# START OF Record excerpts

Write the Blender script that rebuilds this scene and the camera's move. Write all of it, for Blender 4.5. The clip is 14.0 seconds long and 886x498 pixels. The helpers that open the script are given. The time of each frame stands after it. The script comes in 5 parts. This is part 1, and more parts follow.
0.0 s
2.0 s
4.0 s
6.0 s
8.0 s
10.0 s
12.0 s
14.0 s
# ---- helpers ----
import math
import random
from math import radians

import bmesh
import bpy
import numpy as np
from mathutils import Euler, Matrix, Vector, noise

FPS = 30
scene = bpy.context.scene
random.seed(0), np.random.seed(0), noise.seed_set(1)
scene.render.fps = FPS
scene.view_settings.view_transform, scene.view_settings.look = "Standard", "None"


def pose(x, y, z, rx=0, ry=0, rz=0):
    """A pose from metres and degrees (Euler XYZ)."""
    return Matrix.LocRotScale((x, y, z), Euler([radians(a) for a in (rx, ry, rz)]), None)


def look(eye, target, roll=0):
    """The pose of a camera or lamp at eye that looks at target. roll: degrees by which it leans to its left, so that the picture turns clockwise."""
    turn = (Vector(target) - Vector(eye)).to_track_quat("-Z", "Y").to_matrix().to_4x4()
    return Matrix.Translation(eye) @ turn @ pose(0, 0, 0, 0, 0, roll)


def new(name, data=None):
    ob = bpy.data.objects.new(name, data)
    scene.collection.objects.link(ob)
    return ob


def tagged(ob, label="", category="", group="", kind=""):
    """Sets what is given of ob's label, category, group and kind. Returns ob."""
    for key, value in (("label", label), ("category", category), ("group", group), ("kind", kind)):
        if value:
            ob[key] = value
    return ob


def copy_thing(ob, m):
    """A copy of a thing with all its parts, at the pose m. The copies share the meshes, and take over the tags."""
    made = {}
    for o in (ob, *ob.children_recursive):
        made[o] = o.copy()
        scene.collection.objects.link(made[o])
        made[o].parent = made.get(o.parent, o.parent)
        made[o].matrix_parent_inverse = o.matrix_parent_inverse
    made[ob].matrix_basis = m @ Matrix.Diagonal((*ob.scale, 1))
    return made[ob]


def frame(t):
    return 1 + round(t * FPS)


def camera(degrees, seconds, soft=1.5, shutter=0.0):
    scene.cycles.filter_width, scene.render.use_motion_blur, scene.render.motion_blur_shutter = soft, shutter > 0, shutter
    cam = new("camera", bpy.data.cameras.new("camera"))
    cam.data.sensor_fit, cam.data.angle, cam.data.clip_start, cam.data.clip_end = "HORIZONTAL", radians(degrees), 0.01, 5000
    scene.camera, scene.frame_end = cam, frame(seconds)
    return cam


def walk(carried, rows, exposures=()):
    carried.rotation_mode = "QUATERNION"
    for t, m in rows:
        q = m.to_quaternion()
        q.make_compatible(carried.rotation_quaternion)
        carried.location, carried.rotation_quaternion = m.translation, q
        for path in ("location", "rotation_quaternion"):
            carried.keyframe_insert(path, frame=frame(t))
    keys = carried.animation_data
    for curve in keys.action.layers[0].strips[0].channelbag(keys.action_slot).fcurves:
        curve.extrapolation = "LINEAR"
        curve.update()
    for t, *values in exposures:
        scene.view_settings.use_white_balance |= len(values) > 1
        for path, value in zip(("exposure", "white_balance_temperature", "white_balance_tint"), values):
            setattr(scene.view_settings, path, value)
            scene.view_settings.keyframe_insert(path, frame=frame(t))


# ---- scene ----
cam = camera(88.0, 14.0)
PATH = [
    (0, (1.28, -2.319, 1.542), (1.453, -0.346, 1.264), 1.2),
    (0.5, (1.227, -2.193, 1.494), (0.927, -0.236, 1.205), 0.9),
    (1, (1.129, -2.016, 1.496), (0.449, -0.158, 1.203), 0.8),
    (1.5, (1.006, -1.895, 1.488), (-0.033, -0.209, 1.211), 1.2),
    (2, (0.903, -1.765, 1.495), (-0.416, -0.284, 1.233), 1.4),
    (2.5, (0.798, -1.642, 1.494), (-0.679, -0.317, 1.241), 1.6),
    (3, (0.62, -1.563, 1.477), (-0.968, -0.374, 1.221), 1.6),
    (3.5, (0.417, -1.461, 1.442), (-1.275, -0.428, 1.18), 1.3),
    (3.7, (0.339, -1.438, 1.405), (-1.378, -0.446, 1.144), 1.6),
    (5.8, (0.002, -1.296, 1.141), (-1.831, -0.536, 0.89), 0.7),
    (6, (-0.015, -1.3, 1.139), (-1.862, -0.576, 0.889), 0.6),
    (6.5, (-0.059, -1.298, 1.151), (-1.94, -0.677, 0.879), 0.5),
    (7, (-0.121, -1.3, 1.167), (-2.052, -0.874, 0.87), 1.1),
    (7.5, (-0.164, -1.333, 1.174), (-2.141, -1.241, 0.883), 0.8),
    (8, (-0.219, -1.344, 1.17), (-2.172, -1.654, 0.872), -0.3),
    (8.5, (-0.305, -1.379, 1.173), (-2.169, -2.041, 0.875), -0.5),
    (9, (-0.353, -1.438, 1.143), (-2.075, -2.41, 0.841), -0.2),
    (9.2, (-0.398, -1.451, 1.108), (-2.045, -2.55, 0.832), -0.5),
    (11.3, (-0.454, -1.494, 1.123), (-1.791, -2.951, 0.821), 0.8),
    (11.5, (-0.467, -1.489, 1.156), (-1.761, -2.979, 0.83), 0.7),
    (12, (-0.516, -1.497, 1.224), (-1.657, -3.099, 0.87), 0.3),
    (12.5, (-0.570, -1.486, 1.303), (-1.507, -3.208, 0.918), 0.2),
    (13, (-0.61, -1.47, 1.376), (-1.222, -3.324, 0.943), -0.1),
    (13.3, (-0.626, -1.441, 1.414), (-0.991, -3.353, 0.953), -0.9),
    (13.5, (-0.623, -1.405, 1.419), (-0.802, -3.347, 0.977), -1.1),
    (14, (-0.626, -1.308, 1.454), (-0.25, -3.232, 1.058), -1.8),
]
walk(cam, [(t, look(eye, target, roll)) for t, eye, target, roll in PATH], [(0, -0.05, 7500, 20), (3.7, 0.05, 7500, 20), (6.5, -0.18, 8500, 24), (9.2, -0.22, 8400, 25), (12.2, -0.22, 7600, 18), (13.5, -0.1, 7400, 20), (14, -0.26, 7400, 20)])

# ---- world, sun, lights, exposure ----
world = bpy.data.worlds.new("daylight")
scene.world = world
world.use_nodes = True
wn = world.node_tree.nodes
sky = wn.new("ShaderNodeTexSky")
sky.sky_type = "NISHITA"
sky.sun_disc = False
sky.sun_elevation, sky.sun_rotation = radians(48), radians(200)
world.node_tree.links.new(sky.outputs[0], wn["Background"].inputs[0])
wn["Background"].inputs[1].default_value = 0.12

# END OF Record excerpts
# START OF Record excerpts

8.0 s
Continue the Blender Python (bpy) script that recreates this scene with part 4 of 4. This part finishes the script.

# END OF Record excerpts
# START OF Record excerpts

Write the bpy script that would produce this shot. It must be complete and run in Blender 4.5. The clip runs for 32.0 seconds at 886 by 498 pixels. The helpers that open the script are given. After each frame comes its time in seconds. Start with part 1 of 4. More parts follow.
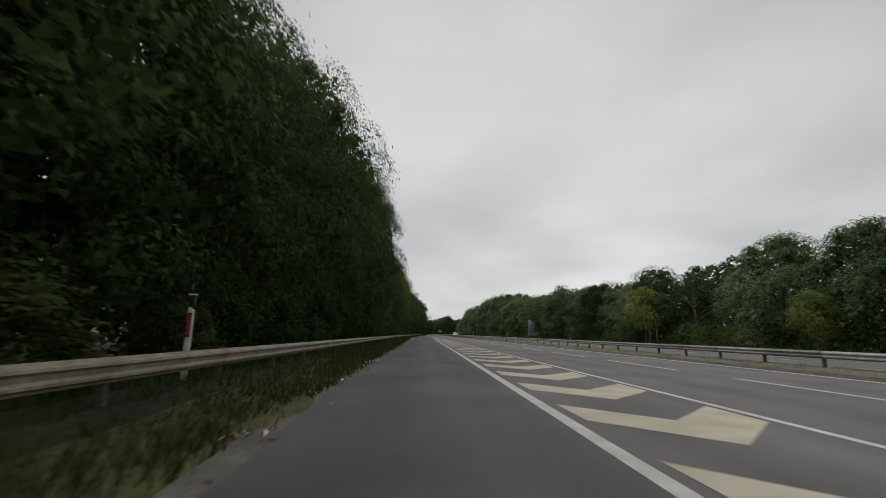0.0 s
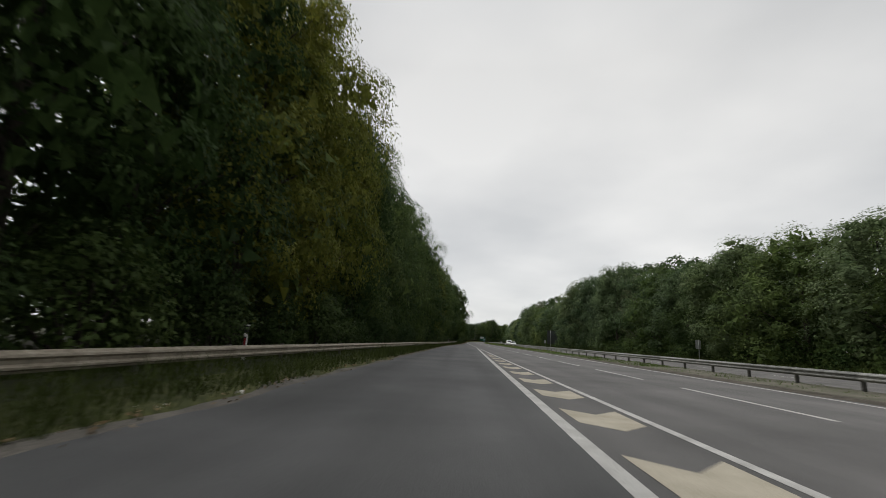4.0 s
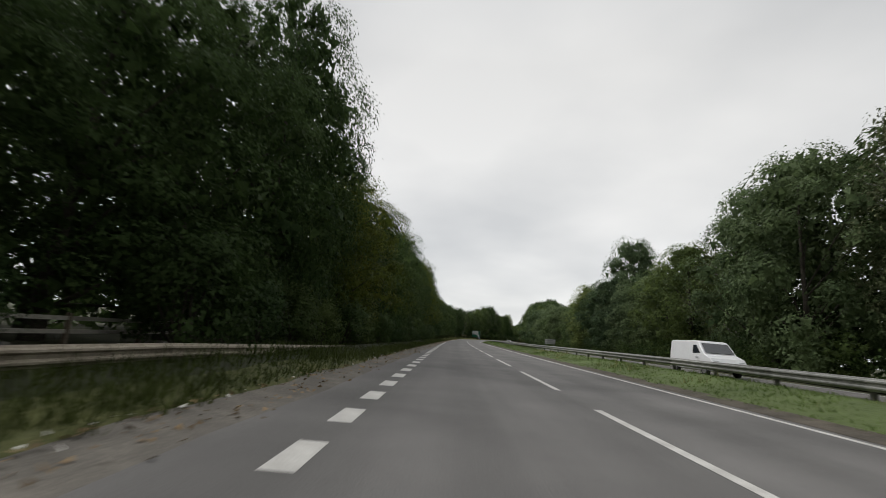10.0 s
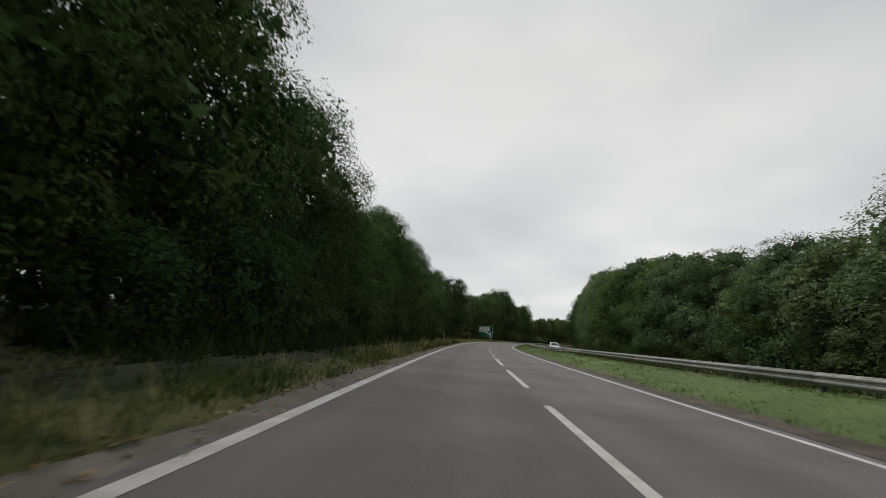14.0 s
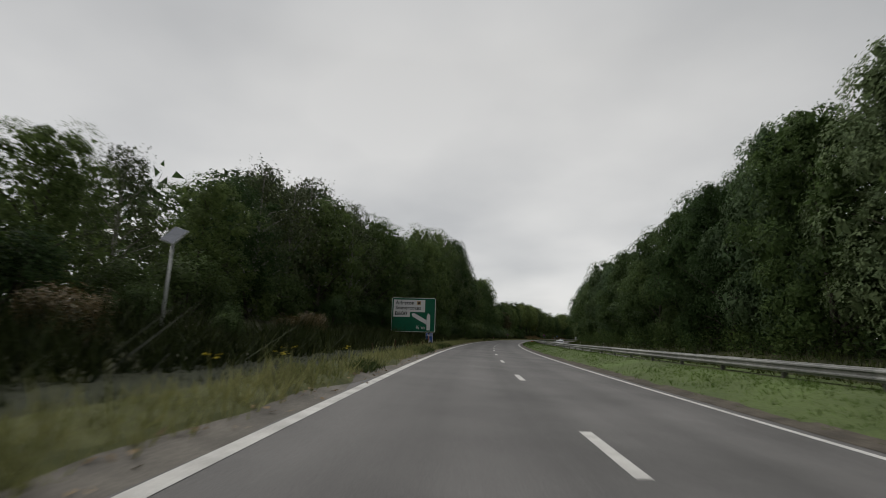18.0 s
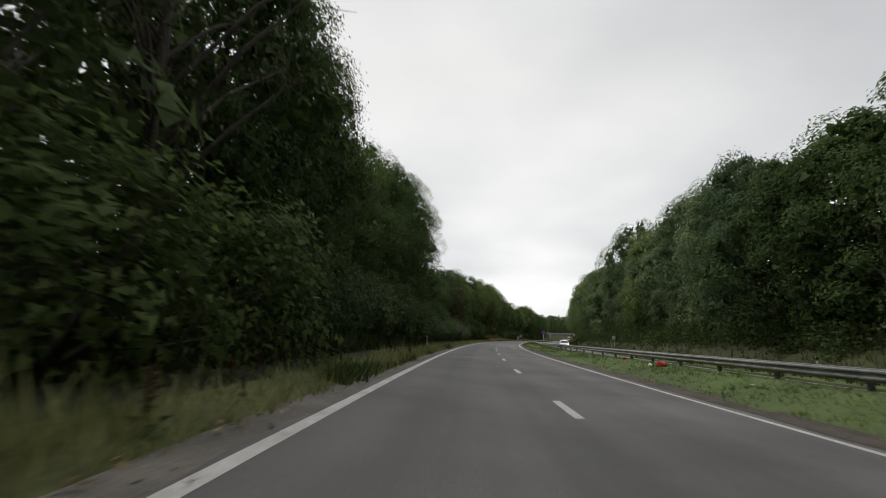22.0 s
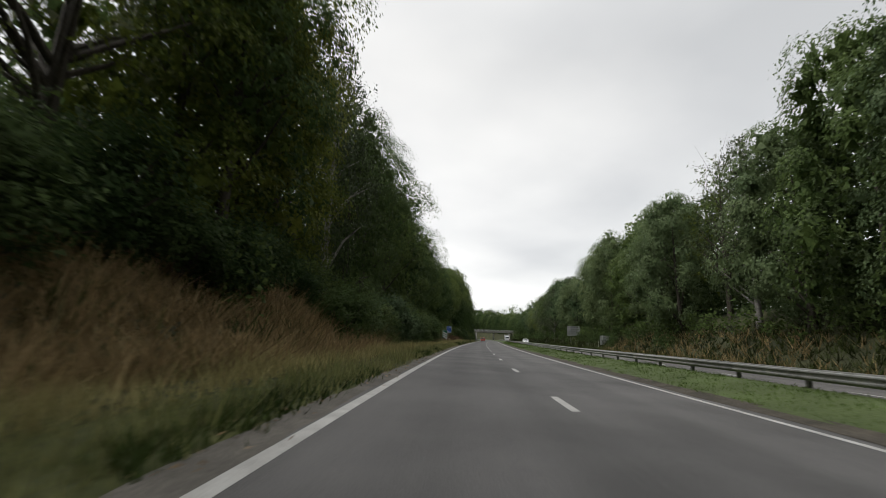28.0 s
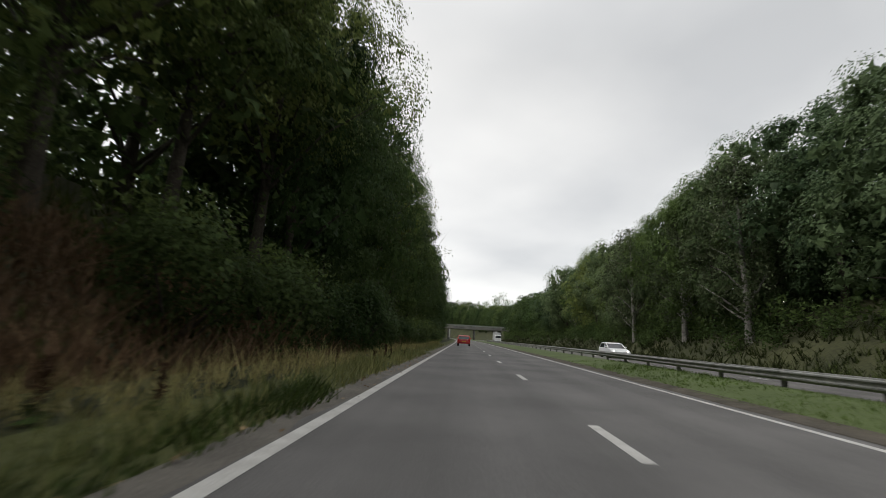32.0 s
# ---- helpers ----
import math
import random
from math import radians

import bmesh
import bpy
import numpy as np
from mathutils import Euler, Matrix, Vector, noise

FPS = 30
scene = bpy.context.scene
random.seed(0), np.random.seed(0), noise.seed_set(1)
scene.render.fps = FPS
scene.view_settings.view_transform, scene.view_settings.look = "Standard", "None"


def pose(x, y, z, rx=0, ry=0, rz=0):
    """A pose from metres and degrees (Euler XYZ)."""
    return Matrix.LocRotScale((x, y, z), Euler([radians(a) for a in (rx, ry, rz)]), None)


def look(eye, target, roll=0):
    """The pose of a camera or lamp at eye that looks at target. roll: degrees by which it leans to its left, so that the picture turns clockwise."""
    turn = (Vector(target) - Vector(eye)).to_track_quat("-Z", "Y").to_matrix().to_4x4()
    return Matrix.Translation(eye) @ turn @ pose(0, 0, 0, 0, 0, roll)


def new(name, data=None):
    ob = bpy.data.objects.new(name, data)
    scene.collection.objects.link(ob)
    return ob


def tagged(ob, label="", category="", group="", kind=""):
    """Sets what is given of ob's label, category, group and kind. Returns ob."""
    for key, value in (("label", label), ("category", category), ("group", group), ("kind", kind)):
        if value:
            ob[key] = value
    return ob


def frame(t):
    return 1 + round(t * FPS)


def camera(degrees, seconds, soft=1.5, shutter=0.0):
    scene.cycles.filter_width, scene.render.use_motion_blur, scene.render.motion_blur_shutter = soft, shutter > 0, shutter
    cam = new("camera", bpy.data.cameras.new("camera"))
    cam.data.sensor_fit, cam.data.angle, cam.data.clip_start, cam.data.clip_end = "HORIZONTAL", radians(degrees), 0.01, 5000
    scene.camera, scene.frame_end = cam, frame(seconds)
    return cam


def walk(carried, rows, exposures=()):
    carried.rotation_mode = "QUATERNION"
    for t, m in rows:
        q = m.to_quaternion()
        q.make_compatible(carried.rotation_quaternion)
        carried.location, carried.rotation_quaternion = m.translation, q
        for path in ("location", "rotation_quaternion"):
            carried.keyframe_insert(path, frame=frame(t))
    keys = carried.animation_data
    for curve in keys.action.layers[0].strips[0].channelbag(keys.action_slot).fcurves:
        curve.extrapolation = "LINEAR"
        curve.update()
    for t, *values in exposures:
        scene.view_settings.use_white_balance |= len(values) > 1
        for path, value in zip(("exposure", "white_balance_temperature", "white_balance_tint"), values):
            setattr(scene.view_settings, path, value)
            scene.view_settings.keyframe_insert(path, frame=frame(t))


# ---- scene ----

# END OF Record excerpts

Exercise: Quote word for word every line from the one that has "Write the Blender" through the one that has "made[o].parent = made.get(o.parent, o.parent)".

Exercise response:
Write the Blender script that rebuilds this scene and the camera's move. Write all of it, for Blender 4.5. The clip is 14.0 seconds long and 886x498 pixels. The helpers that open the script are given. The time of each frame stands after it. The script comes in 5 parts. This is part 1, and more parts follow.
0.0 s
2.0 s
4.0 s
6.0 s
8.0 s
10.0 s
12.0 s
14.0 s
# ---- helpers ----
import math
import random
from math import radians

import bmesh
import bpy
import numpy as np
from mathutils import Euler, Matrix, Vector, noise

FPS = 30
scene = bpy.context.scene
random.seed(0), np.random.seed(0), noise.seed_set(1)
scene.render.fps = FPS
scene.view_settings.view_transform, scene.view_settings.look = "Standard", "None"


def pose(x, y, z, rx=0, ry=0, rz=0):
    """A pose from metres and degrees (Euler XYZ)."""
    return Matrix.LocRotScale((x, y, z), Euler([radians(a) for a in (rx, ry, rz)]), None)


def look(eye, target, roll=0):
    """The pose of a camera or lamp at eye that looks at target. roll: degrees by which it leans to its left, so that the picture turns clockwise."""
    turn = (Vector(target) - Vector(eye)).to_track_quat("-Z", "Y").to_matrix().to_4x4()
    return Matrix.Translation(eye) @ turn @ pose(0, 0, 0, 0, 0, roll)


def new(name, data=None):
    ob = bpy.data.objects.new(name, data)
    scene.collection.objects.link(ob)
    return ob


def tagged(ob, label="", category="", group="", kind=""):
    """Sets what is given of ob's label, category, group and kind. Returns ob."""
    for key, value in (("label", label), ("category", category), ("group", group), ("kind", kind)):
        if value:
            ob[key] = value
    return ob


def copy_thing(ob, m):
    """A copy of a thing with all its parts, at the pose m. The copies share the meshes, and take over the tags."""
    made = {}
    for o in (ob, *ob.children_recursive):
        made[o] = o.copy()
        scene.collection.objects.link(made[o])
        made[o].parent = made.get(o.parent, o.parent)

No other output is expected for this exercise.